# Given material
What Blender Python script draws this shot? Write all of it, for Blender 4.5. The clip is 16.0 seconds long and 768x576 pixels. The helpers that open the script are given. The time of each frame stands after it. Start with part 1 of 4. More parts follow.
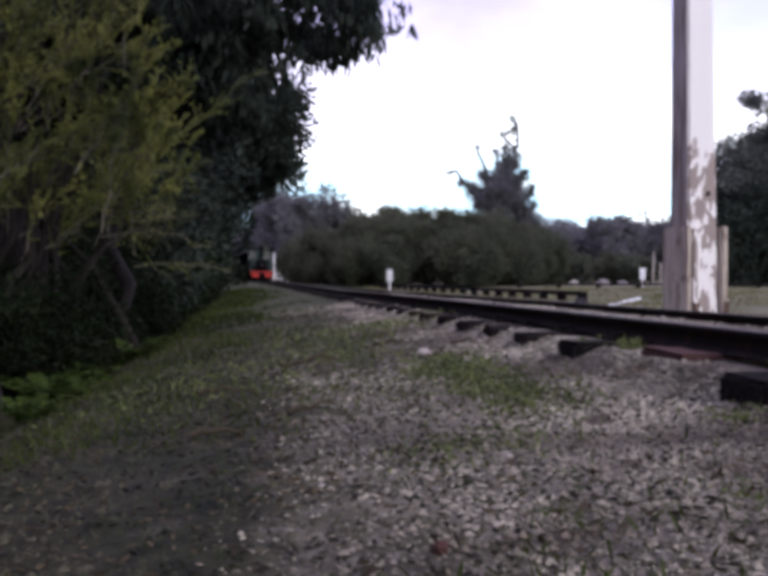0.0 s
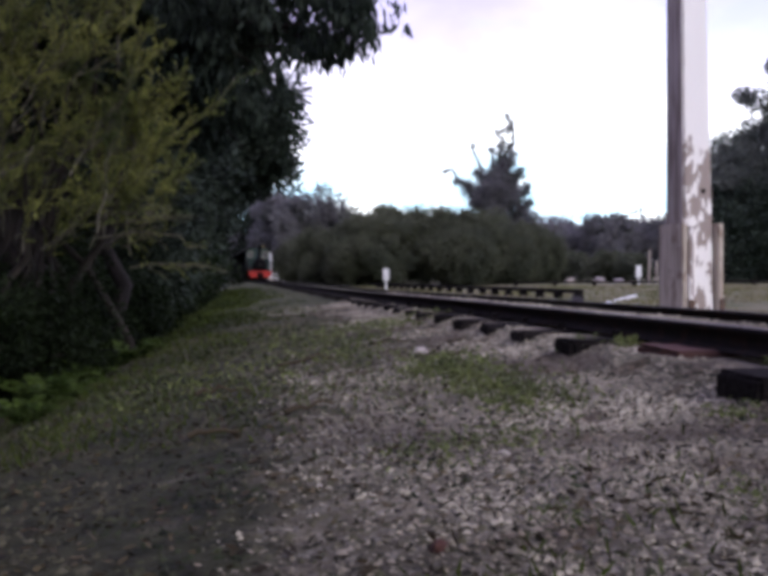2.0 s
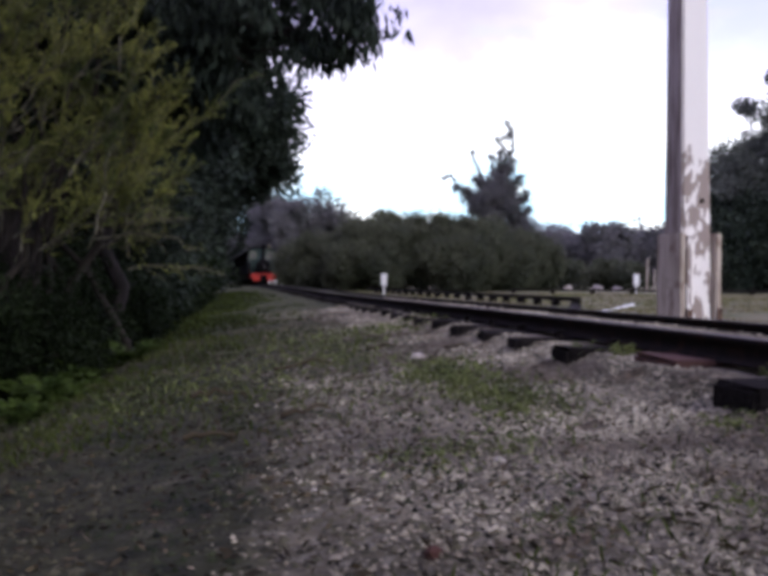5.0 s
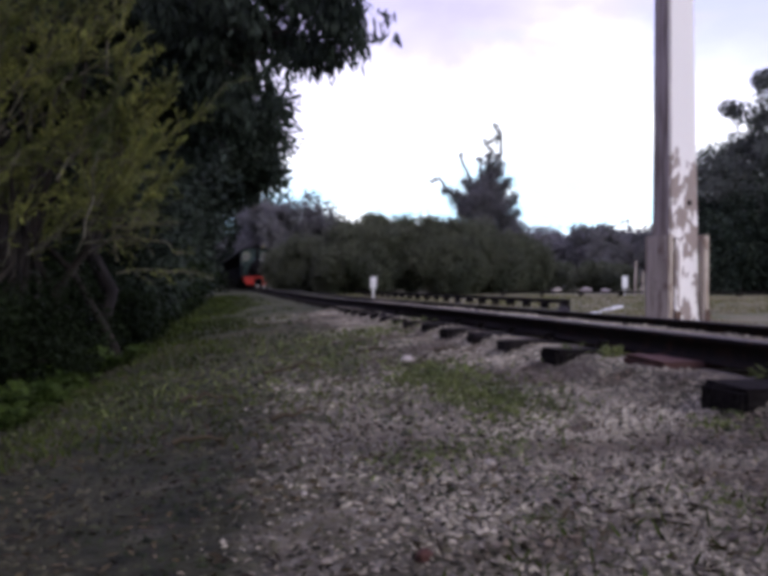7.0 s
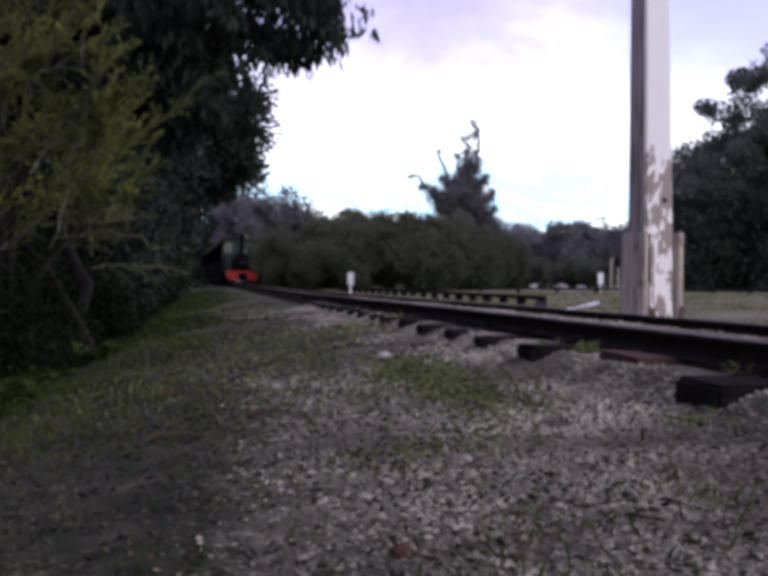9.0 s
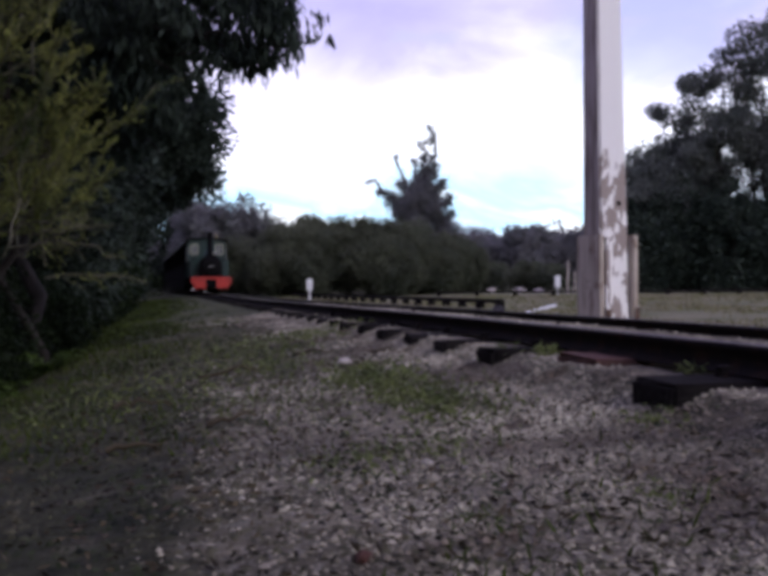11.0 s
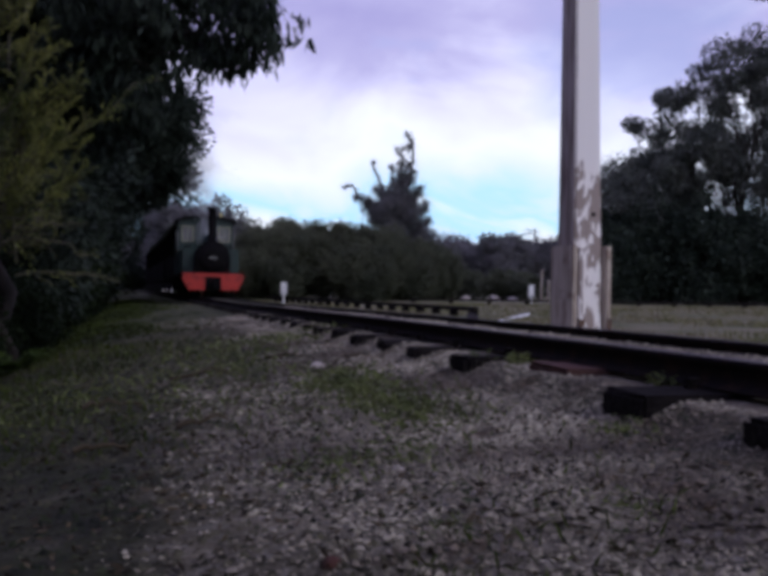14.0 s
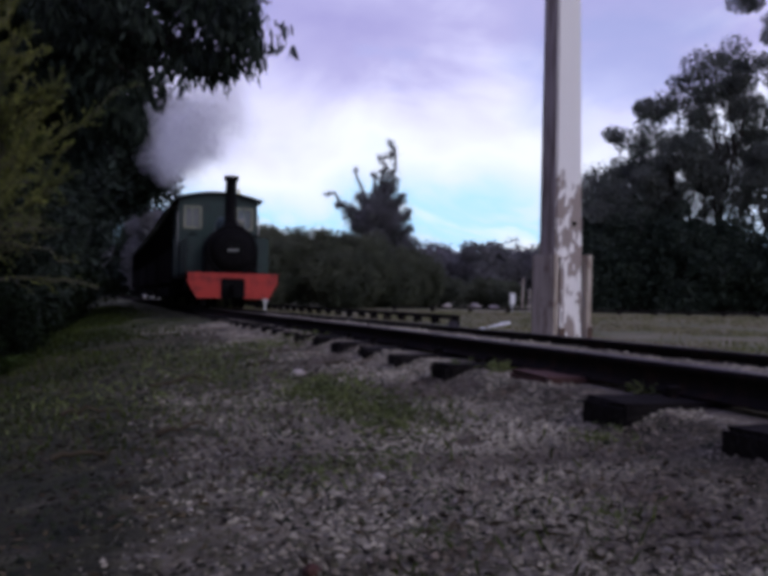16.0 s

# Task brief
Omit pictures; set down the rest of the material word for word.

# Task answer
What Blender Python script draws this shot? Write all of it, for Blender 4.5. The clip is 16.0 seconds long and 768x576 pixels. The helpers that open the script are given. The time of each frame stands after it. Start with part 1 of 4. More parts follow.
0.0 s
2.0 s
5.0 s
7.0 s
9.0 s
11.0 s
14.0 s
16.0 s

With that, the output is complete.